Speaker
Description
Hydrogen storage remains a challenge in the hydrogen economy due to its light weight and density. Metal alloys, particularly titanium-iron (TiFe), have emerged as a viable option for hydrogen storage at ambient conditions. TiFe is known for its ability to reversibly store hydrogen at room temperatures, with comparable volumetric capacities as that of liquid H2 (~100 kgH2 m-3)1. However, its relatively low gravimetric capacity and oxide formation present drawbacks for TiFe as a standalone storage material. To overcome these challenges, researchers have proposed elemental doping and post mechanical processing. Theoretical studies have suggested that incorporating transition elements (for ex: Cr, V, Nb, Mn) as dopants in TiFe can enhance its hydrogen storage properties2. By replacing Fe and Ti in the lattice, these dopants induce changes in lattice size and strain, creating favorable diffusion pathways for H2. To our best knowledge, there are limited research on TiFe doped with transition elements Ta, Nb3,4, and a clear correlation between its crystallographic structure and hydrogen storage properties is still lacking.

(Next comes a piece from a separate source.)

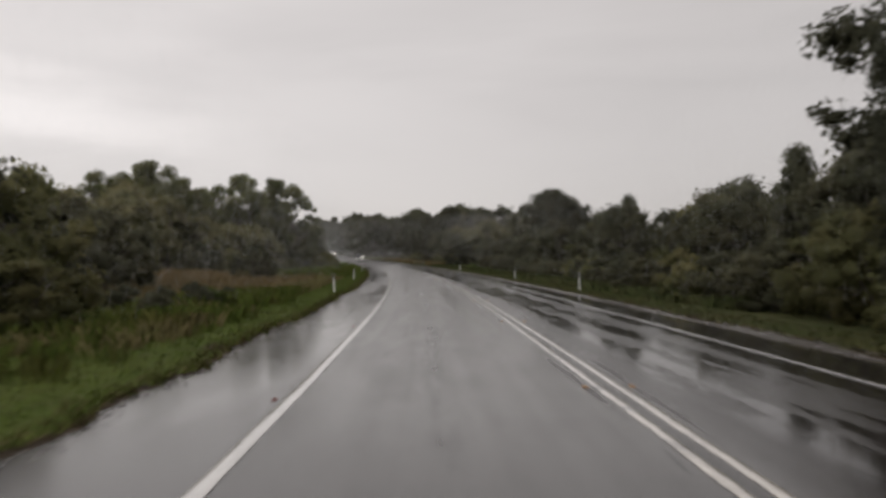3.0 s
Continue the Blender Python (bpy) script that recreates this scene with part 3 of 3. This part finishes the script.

In this study, TiFe samples with transition elements V, Nb and Ta with varying stoichiometries were synthesized using vacuum arc melting (VAM). Characterization techniques including powder X-ray diffraction (XRD) and Extended X-Ray Absorption Fine Structures (EXAFS) analysis were employed. The results demonstrated high correlation between structural refinement achieved through PXRD and EXAFS analysis. H2 absorption and pressure-composition-temperature (PCT) measurements were conducted, which showed that precise doping of TiFe with transition element dopants significantly improved activation and kinetics. These findings contribute to a better understanding of dopants occupancy in the crystallographic structure of TiFe and its impact on hydrogen storage properties.